[Task requirements] In the records below, find the line with "return Matrix.Translation(eye) @" and the line with "q = m.to_quaternion()"; return exactly those lines and every line between them.

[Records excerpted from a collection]
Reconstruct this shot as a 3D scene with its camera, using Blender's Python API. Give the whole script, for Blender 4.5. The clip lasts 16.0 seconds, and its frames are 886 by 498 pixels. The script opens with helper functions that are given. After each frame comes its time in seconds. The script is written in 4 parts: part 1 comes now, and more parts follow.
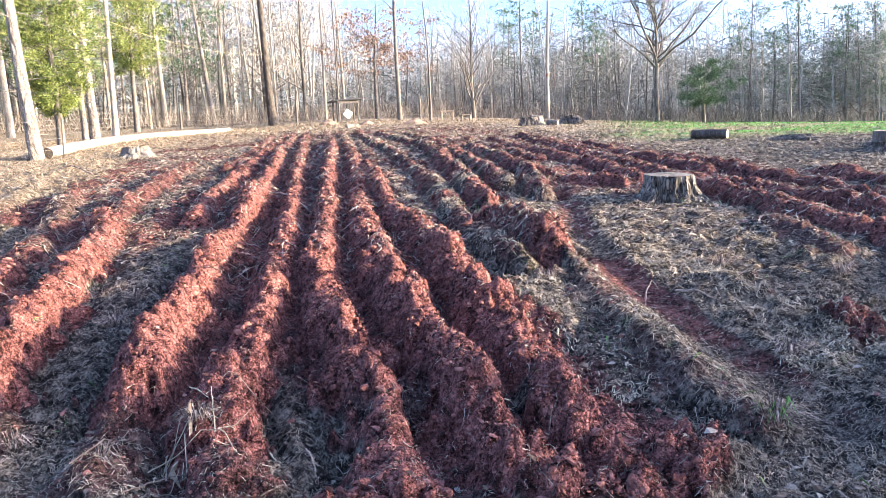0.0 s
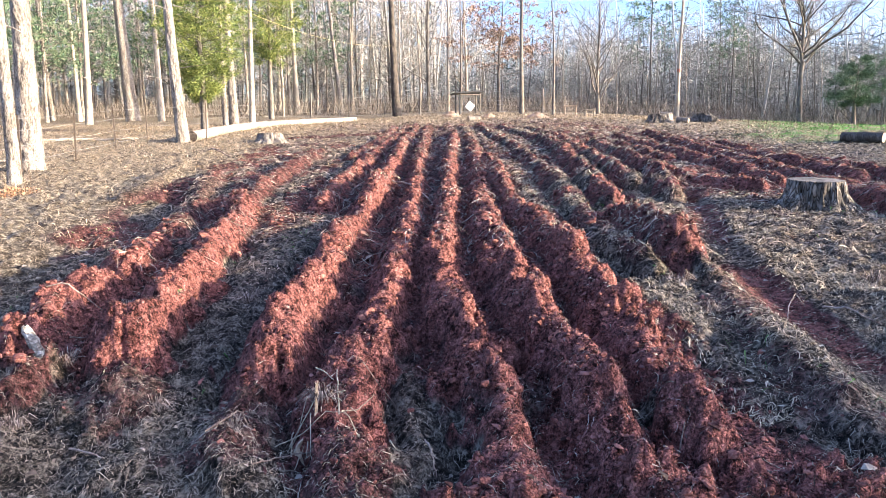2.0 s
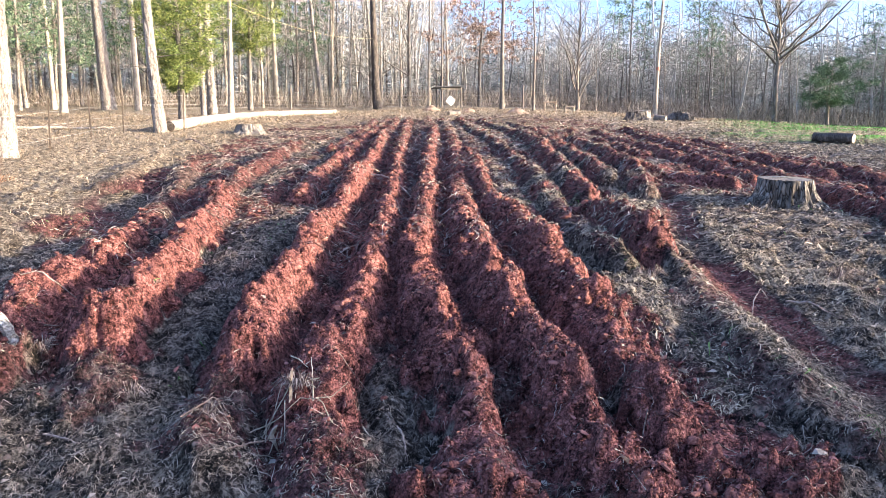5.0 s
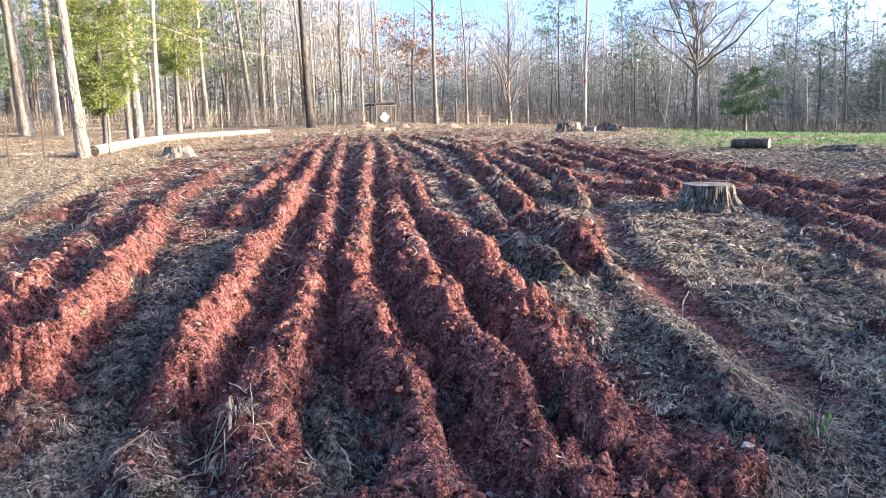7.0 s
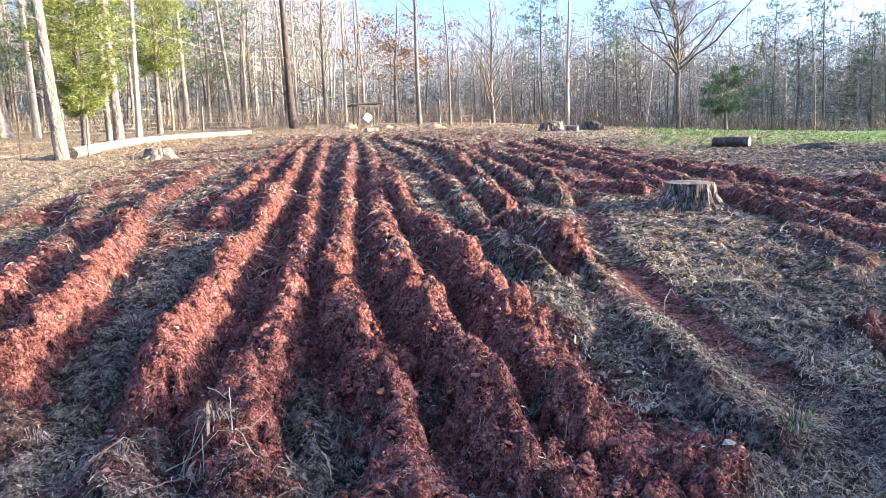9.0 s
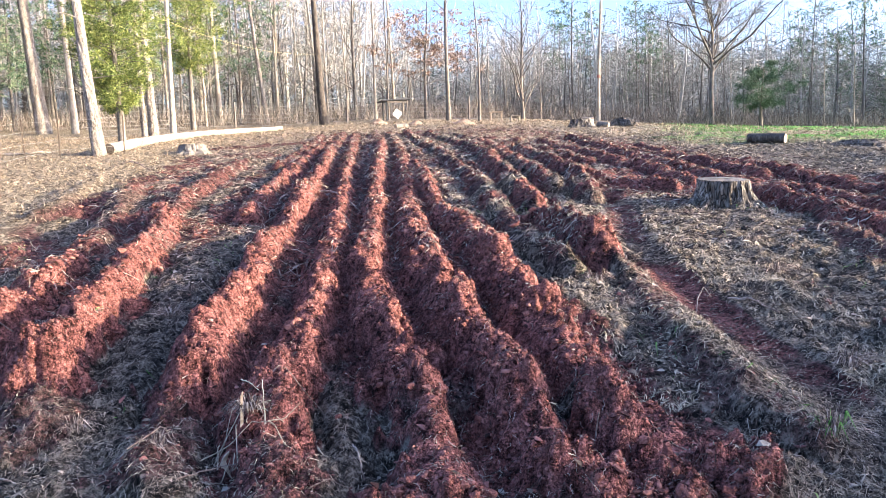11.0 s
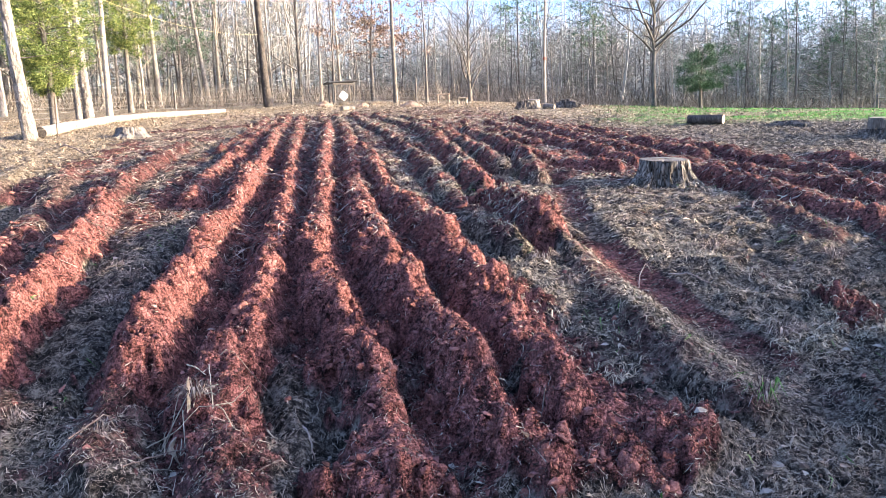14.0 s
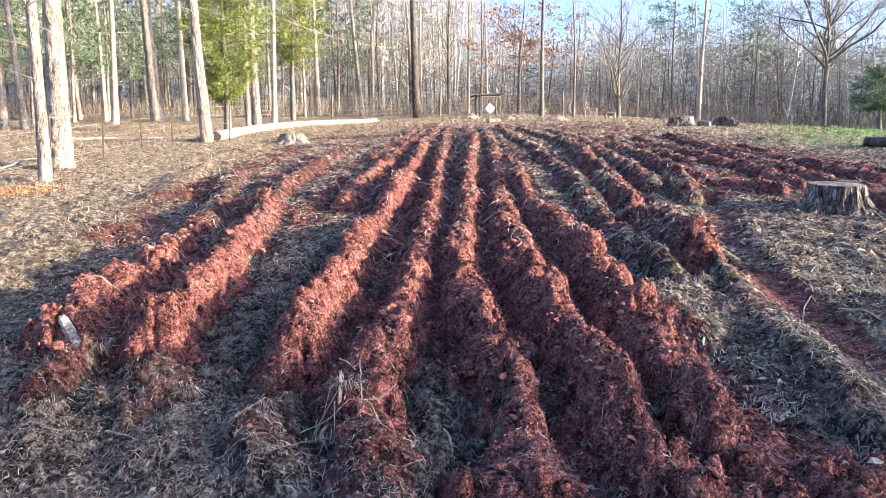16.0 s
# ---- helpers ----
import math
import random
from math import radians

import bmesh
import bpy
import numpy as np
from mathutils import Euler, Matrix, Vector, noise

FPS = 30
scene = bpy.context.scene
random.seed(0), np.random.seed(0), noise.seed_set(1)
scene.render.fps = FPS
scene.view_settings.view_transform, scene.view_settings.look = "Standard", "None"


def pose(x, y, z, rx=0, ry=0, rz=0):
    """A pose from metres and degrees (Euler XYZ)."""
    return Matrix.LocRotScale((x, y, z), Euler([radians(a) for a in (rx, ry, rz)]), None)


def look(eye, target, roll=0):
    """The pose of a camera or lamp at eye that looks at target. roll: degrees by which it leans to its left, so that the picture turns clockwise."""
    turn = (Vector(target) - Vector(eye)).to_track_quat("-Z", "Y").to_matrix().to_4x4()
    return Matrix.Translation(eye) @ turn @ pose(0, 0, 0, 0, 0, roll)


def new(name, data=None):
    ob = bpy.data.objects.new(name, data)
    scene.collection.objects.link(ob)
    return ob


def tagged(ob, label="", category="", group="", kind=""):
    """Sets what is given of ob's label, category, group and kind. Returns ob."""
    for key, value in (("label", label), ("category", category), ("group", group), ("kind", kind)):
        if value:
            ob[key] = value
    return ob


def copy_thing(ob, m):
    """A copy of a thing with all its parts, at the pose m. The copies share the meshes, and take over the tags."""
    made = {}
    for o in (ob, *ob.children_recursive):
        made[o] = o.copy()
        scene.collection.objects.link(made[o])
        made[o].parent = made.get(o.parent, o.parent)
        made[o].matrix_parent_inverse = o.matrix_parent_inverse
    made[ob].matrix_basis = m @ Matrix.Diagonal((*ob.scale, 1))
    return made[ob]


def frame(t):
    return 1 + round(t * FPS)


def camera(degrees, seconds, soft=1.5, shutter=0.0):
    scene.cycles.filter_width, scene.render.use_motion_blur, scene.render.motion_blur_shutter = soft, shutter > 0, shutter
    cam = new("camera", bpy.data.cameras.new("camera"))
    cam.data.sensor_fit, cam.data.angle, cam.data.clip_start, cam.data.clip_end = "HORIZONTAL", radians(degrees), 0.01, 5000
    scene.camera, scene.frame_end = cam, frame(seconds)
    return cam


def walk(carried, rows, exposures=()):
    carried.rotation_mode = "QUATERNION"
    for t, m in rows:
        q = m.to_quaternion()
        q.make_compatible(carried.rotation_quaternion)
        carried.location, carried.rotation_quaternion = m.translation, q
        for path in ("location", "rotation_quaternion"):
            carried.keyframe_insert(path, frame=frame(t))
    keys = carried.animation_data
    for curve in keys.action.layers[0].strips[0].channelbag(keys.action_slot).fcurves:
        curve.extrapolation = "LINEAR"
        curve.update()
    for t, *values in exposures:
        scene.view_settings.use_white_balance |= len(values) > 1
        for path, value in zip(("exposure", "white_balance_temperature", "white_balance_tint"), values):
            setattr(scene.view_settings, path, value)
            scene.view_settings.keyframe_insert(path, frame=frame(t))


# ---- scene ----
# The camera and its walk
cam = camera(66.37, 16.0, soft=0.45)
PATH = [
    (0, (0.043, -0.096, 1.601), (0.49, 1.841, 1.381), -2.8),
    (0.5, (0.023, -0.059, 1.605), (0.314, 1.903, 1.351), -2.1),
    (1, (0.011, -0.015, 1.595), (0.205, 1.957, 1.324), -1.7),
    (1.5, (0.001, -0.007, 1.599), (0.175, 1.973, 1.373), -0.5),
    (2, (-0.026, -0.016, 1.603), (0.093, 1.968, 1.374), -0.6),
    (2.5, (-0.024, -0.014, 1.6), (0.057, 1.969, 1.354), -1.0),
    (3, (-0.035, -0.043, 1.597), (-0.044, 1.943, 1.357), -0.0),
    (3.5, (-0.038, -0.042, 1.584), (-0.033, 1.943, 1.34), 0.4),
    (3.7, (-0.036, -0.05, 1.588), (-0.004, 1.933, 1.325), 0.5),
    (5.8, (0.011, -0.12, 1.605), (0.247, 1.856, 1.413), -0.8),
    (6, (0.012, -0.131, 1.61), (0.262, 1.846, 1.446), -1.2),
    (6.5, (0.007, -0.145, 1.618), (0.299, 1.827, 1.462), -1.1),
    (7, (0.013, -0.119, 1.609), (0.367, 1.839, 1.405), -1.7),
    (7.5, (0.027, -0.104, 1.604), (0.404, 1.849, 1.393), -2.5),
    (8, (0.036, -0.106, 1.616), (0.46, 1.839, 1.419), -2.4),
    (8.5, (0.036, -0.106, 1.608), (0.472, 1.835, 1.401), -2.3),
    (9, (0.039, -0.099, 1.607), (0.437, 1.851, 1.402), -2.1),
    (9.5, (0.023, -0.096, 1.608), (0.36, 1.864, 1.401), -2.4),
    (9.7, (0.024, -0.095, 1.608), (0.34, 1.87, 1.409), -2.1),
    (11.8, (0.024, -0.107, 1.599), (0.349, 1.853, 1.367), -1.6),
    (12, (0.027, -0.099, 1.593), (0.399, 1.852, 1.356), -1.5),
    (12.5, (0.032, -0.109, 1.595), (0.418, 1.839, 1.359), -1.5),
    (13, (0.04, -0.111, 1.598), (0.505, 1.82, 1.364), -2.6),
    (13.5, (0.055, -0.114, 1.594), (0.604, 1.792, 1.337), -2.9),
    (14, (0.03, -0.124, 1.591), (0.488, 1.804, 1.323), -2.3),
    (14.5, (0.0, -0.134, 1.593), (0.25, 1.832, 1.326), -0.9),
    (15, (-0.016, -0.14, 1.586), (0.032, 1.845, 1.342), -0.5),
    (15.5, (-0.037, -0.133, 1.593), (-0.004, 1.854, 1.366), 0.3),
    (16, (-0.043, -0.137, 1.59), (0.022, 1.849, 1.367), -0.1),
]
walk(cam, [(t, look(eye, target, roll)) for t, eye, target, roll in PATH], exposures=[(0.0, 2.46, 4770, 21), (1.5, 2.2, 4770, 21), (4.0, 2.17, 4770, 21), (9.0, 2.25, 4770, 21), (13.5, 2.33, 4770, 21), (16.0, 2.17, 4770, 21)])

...

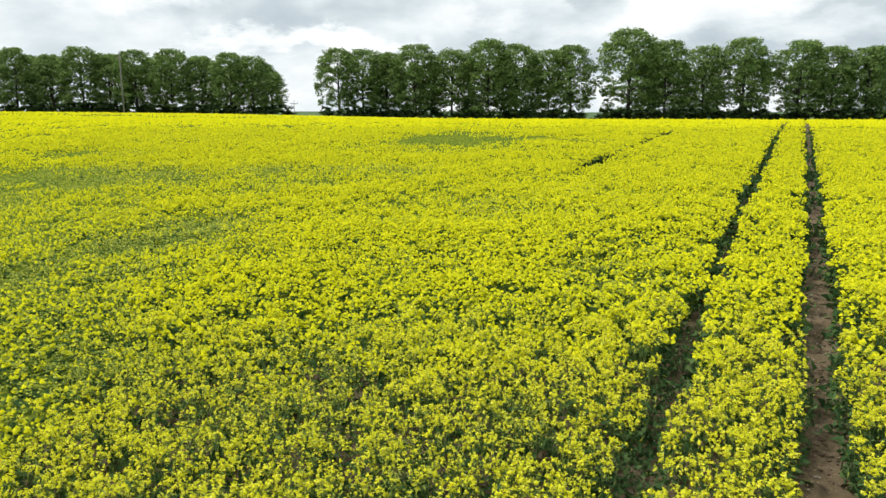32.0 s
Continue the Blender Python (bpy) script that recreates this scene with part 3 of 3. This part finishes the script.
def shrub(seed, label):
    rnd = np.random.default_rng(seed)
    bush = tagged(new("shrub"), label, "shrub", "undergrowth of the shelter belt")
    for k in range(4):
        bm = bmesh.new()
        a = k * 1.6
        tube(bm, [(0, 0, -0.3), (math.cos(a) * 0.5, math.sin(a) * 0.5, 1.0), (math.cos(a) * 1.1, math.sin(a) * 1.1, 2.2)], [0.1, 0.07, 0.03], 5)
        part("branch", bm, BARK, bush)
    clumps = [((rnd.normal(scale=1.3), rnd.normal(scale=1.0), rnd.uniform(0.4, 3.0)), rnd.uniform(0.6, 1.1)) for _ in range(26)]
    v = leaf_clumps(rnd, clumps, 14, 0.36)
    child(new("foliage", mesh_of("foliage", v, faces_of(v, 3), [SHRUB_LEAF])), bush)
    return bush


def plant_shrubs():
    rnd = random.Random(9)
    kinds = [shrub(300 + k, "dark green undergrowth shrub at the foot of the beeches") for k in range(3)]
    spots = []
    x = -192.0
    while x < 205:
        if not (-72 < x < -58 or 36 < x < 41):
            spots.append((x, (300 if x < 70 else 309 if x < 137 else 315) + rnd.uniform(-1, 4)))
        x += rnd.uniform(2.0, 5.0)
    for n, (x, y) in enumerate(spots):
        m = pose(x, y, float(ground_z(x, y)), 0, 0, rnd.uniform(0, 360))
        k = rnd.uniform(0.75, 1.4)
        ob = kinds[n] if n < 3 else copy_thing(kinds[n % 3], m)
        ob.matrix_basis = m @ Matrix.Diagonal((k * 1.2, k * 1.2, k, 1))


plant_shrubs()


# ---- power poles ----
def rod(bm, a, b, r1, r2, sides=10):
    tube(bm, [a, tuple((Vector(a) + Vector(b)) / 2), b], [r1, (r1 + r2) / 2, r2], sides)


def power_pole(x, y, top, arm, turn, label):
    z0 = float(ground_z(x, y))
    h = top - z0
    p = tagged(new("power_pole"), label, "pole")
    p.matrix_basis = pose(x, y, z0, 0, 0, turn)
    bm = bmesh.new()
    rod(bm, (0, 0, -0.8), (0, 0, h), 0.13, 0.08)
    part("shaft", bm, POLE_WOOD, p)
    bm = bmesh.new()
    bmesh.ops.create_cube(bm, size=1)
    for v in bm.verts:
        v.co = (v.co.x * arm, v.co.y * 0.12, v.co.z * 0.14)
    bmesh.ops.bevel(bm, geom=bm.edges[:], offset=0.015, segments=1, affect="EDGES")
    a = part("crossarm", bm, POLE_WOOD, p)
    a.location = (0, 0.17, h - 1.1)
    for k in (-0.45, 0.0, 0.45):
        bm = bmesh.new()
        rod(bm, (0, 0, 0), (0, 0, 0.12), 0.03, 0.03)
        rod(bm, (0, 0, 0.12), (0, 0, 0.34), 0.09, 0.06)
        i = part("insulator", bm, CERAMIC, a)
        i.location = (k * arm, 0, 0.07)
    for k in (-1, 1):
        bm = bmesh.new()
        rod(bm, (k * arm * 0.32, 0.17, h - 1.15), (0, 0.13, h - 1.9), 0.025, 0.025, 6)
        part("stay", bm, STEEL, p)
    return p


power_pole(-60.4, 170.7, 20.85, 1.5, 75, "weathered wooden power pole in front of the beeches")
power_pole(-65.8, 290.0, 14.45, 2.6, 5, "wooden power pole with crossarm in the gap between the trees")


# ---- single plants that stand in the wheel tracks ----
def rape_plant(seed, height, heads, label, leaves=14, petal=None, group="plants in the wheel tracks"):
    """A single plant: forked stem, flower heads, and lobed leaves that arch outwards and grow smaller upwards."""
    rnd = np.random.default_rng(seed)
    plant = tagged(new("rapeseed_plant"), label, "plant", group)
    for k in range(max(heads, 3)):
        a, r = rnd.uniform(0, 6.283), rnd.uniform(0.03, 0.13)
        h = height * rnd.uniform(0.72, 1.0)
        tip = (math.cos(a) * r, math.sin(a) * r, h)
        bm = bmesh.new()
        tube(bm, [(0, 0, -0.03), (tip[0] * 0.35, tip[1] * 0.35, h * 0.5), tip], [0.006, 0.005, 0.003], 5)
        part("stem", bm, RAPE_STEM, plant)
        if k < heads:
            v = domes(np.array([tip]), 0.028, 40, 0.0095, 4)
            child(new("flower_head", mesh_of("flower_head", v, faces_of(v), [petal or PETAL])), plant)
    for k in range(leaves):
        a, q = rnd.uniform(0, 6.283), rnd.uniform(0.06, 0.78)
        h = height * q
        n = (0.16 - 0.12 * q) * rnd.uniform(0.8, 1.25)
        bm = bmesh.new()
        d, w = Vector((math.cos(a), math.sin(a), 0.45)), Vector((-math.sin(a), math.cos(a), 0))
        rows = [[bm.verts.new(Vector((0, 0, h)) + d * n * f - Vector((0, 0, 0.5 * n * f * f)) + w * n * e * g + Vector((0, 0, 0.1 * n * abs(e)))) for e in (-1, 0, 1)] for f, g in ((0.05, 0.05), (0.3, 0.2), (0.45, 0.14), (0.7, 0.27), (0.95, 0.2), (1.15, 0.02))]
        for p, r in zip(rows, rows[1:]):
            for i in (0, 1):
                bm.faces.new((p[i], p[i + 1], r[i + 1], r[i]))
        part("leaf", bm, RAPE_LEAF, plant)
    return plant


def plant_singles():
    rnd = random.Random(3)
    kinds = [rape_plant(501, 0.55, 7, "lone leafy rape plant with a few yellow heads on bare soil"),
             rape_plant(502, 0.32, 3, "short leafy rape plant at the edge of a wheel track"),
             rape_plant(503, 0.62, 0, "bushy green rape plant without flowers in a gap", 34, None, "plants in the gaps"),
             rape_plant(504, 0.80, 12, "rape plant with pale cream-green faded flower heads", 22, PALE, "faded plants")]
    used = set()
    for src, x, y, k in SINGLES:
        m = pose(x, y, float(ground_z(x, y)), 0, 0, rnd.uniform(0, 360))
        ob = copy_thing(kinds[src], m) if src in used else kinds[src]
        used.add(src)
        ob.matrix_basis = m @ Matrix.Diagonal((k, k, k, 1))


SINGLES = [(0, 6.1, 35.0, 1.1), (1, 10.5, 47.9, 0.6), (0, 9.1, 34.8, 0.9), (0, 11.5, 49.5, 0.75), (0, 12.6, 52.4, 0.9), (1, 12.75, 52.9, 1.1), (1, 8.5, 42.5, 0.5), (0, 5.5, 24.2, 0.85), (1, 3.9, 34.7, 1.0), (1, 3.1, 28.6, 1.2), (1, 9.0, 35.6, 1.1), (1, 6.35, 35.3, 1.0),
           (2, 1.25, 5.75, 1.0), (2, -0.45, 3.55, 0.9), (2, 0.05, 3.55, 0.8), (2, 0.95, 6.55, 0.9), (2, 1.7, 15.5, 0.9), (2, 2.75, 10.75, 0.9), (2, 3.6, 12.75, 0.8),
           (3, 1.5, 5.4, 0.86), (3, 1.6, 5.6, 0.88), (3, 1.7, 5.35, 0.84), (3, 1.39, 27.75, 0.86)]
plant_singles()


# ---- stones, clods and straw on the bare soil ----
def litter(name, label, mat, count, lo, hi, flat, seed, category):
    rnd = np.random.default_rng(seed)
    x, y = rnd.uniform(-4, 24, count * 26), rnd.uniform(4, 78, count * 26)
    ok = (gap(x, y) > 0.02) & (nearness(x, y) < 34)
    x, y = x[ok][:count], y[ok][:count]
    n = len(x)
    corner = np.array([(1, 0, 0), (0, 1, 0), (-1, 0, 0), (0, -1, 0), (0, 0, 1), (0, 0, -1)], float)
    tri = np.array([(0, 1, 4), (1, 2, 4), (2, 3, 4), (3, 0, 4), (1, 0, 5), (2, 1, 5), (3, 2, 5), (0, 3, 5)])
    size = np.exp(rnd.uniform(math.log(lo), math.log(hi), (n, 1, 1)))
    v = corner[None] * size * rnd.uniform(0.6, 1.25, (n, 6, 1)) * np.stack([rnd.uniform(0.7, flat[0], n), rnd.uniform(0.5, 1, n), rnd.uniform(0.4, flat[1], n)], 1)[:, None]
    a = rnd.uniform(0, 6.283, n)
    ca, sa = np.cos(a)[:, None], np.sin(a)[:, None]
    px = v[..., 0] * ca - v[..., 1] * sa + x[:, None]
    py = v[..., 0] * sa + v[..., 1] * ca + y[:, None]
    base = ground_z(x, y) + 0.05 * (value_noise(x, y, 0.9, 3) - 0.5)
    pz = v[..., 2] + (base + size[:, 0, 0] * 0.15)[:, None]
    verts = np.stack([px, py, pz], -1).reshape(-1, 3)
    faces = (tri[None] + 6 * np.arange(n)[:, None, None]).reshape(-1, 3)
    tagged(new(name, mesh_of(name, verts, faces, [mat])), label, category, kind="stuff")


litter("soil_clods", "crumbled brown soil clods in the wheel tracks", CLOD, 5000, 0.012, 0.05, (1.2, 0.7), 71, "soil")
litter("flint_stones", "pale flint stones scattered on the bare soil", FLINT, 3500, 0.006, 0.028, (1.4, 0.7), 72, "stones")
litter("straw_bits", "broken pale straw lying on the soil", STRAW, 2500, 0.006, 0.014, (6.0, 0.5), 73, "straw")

[Full output]
    return Matrix.Translation(eye) @ turn @ pose(0, 0, 0, 0, 0, roll)


def new(name, data=None):
    ob = bpy.data.objects.new(name, data)
    scene.collection.objects.link(ob)
    return ob


def tagged(ob, label="", category="", group="", kind=""):
    """Sets what is given of ob's label, category, group and kind. Returns ob."""
    for key, value in (("label", label), ("category", category), ("group", group), ("kind", kind)):
        if value:
            ob[key] = value
    return ob


def copy_thing(ob, m):
    """A copy of a thing with all its parts, at the pose m. The copies share the meshes, and take over the tags."""
    made = {}
    for o in (ob, *ob.children_recursive):
        made[o] = o.copy()
        scene.collection.objects.link(made[o])
        made[o].parent = made.get(o.parent, o.parent)
        made[o].matrix_parent_inverse = o.matrix_parent_inverse
    made[ob].matrix_basis = m @ Matrix.Diagonal((*ob.scale, 1))
    return made[ob]


def frame(t):
    return 1 + round(t * FPS)


def camera(degrees, seconds, soft=1.5, shutter=0.0):
    scene.cycles.filter_width, scene.render.use_motion_blur, scene.render.motion_blur_shutter = soft, shutter > 0, shutter
    cam = new("camera", bpy.data.cameras.new("camera"))
    cam.data.sensor_fit, cam.data.angle, cam.data.clip_start, cam.data.clip_end = "HORIZONTAL", radians(degrees), 0.01, 5000
    scene.camera, scene.frame_end = cam, frame(seconds)
    return cam


def walk(carried, rows, exposures=()):
    carried.rotation_mode = "QUATERNION"
    for t, m in rows:
        q = m.to_quaternion()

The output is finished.